III. As many liberal principles came to dominate postwar politics and court decisions, liberalism came under attack from the left as well as from resurgent conservative movements.


A. Liberalism reached its zenith with Lyndon Johnson’s Great Society efforts to use federal power to end racial discrimination, eliminate poverty, and address other social issues while attacking communism abroad.
B. Liberal ideals were realized in Supreme Court decisions that expanded democracy and individual freedoms, Great Society social programs and policies, and the power of the federal government, yet these unintentionally helped energize a new conservative movement that mobilized to defend traditional visions of morality and the proper role of state authority.

Examples: Griswold v.
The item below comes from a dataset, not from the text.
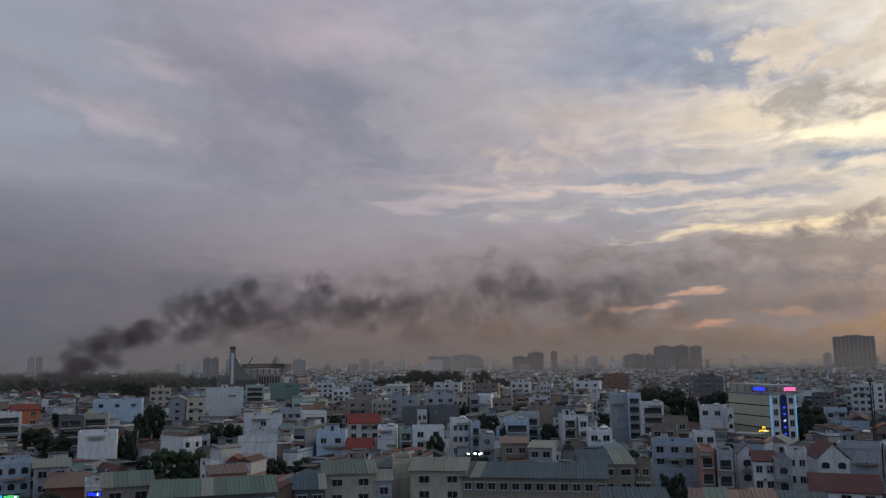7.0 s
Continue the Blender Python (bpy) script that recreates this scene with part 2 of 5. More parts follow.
cloud(65.1, 10.5, 1.53, 0.26, 0, "8b8a93", 0.7, 0.95, 0.7, STREAKC)
cloud(60.8, 6.9, 16.31, 1.73, 2, "77777f", 0.65, 1.0, 0.4, STREAKC)
cloud(69.8, 3.9, 15.12, 2.16, 0, "626973", 0.85, 1.0, 0.3, STREAKC)
cloud(48.9, 4.2, 10.30, 1.98, 0, "757279", 0.6, 1.0, 0.4, STREAKC)
cloud(60.0, 18.0, 7.5, 2.2, 8, "9296a1", 0.6, 1.2, 0.35)
cloud(51.5, 16.2, 4.48, 0.94, 14, "aca9b0", 0.55, 0.9, 0.3, STREAKC)
cloud(50.3, 19.7, 2.86, 0.39, 3, "aeabb2", 0.45, 0.9, 0.4, STREAKC)
cloud(61.3, 19.9, 3.57, 0.45, 8, "a5a6ae", 0.6, 0.9, 0.4, STREAKC)
cloud(44.9, 19.7, 8.96, 2.68, 20, "8c8e9b", 0.85, 1.1, 0.3)
cloud(37.6, 22.4, 7.95, 2.20, 0, "b3afb7", 0.8, 1.1, 0.3)
cloud(40.9, 14.6, 9.59, 1.74, 10, "9d9ca5", 0.5, 1.1, 0.3, STREAKC)
cloud(29.6, 11.4, 4.06, 0.65, -6, "b8aeb0", 0.5, 0.8, 0.6, STREAKC)
cloud(23.7, 11.8, 3.81, 0.88, -4, "c0b5b0", 0.6, 0.9, 0.6, STREAKC)
cloud(55.0, 12.6, 12.87, 1.18, 0, "9ba3ab", 0.6, 1.0, 0.3, STREAKC)
cloud(45.5, 14.0, 10.0, 3.4, 14, "7e8590", 0.55, 1.3, 0.3)
cloud(49.0, 5.0, 12.0, 2.0, 0, "656b76", 0.6, 1.2, 0.3)
cloud(52.0, 15.6, 5.2, 0.7, 16, "b4b4ba", 0.7, 1.1, 0.35)
cloud(50.6, 19.2, 3.6, 0.5, 8, "b4b3b9", 0.6, 1.1, 0.4)
cloud(29.5, 12.4, 7.0, 0.8, 2, "b3a9a8", 0.4, 1.2, 0.5, STREAKC)
cloud(22.5, 14.2, 5.0, 1.0, -4, "c2b5ab", 0.6, 1.0, 0.7)
cloud(13.5, 12.2, 7.0, 0.5, 2, "858b96", 0.75, 0.9, 0.7, STREAKC)
cloud(18.0, 10.9, 6.0, 0.4, 0, "868b95", 0.7, 0.9, 0.8, STREAKC)
cloud(9.0, 10.9, 6.0, 0.4, 2, "8d8f96", 0.7, 0.9, 0.8, STREAKC)
cloud(16.0, 11.6, 6.5, 0.22, 1, "c3b5a9", 0.75, 0.9, 0.9, STREAKC)
cloud(11.0, 10.3, 6.0, 0.2, -1, "c6b7a5", 0.7, 0.9, 0.9, STREAKC)
cloud(0.8, 12.2, 3.2, 0.22, -4, "cfc2ae", 0.85, 0.9, 0.7)
cloud(-2.5, 5.2, 6.5, 0.7, 2, "665f62", 0.5, 1.0, 0.8)
cloud(-18.0, 5.9, 12.0, 0.9, 0, "7b706d", 0.8, 1.0, 0.6)
cloud(-1.5, 3.4, 7.5, 1.1, 0, "706568", 0.7, 1.0, 0.5)
cloud(-23.0, 6.4, 6.0, 0.6, 2, "6f6664", 0.55, 1.0, 0.8)

# lumps and streaks of light and shade inside the clouds
LUMP = fbm(vec(AZ, sm("MULTIPLY", EL, 2.4)), 0.30, 8.0, 0.58, 0.2).outputs[0]
grade = WN.new("ShaderNodeMix")
grade.data_type, grade.blend_type = "RGBA", "MULTIPLY"
grade.inputs[0].default_value = 1.0
feed(grade.inputs[6], SKY)
calm = ease(AZ, 10.0, 45.0, 1.0, 0.22)       # the eastern deck is smoother
sway = sm("MULTIPLY", sm("SUBTRACT", LUMP, 0.5), calm)
sunny = ease(AZ, 18.0, -18.0, 1.10, 1.42)     # brighter towards the hidden sun
level = sm("MULTIPLY", sm("ADD", sm("MULTIPLY", sway, 0.5), 1.0), sm("MULTIPLY", sm("MULTIPLY", sunny, ease(AZ, -14.0, -26.0, 1.0, 0.9)), ease(AZ, 12.0, 46.0, 1.11, 0.79)))
feed(grade.inputs[7], vec(sm("MULTIPLY", level, ease(AZ, 0.0, 55.0, 1.0, 1.045)), sm("MULTIPLY", level, ease(AZ, 0.0, 55.0, 0.98, 0.955)), sm("MULTIPLY", level, ease(AZ, 0.0, 55.0, 0.97, 0.995))))
clear = WN.new("ShaderNodeTexSky")
clear.sky_type, clear.sun_disc = "NISHITA", False
clear.sun_elevation, clear.sun_rotation = radians(9), radians(15)
veil_sky = WN.new("ShaderNodeBackground")
feed(veil_sky.inputs[0], grade.outputs[2])
veil_sky.inputs[1].default_value = 1.0
clear_sky = WN.new("ShaderNodeBackground")
feed(clear_sky.inputs[0], clear.outputs[0])
clear_sky.inputs[1].default_value = 0.05
both = WN.new("ShaderNodeMixShader")
both.inputs[0].default_value = 0.03
WL.new(veil_sky.outputs[0], both.inputs[1])
WL.new(clear_sky.outputs[0], both.inputs[2])
WL.new(both.outputs[0], WN.new("ShaderNodeOutputWorld").inputs[0])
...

Connecticut, Miranda v. Arizona, etc.
C. Groups on the left also assailed liberals, claiming they did too little to transform the racial and economic status quo at home and pursued immoral policies abroad.

Examples: Students for a Democratic Society, Black Panthers, etc.


Key Concept 8.3: Postwar economic, demographic, and technological changes had a far-reaching impact on American society, politics, and the environment.
I. Rapid economic and social changes in American society fostered a sense of optimism in the postwar years, as well as underlying concerns about how these changes were affecting American values.
A. A burgeoning private sector, continued federal spending, the baby boom, and technological developments helped spur economic growth, middle-class suburbanization, social mobility, a rapid expansion of higher education, and the rise of the “Sun Belt” as a political and economic force.
B. These economic and social changes, in addition to the anxiety engendered by the Cold War, led to an increasingly homogeneous mass culture, as well as challenges to conformity by artists, intellectuals, and rebellious youth.

Examples: Beat movement, The Affluent Society, rock and roll music, etc.
C. Conservatives, fearing juvenile delinquency, urban unrest, and challenges to the traditional family, increasingly promoted their own values and ideology.

II. As federal programs expanded and economic growth reshaped American society, many sought greater access to prosperity even as critics began to question the burgeoning use of natural resources.


A. Internal migrants as well as migrants from around the world sought access to the economic boom and other benefits of the United States, especially after the passage of new immigration laws in 1965.
B. Responding to the abuse of natural resources and the alarming environmental problems, activists and legislators began to call for conservation measures and a fight against pollution.

Examples: Rachel Carson, Clean Air Act, etc.

III. New demographic and social issues led to significant political and moral debates that sharply divided the nation.
A. Although the image of the traditional nuclear family dominated popular perceptions in the postwar era, the family structure of Americans was undergoing profound changes as the number of working women increased and many social attitudes changed.
B. Young people who participated in the counterculture of the 1960s rejected many of the social, economic, and political values of their parents’ generation, initiated a sexual revolution, and introduced greater informality into U.S. culture.
C. Conservatives and liberals clashed over many new social issues, the power of the presidency and the federal government, and movements for greater individual rights.

Examples: Watergate, Bakke v. University of California, Phyllis Schlafly, etc.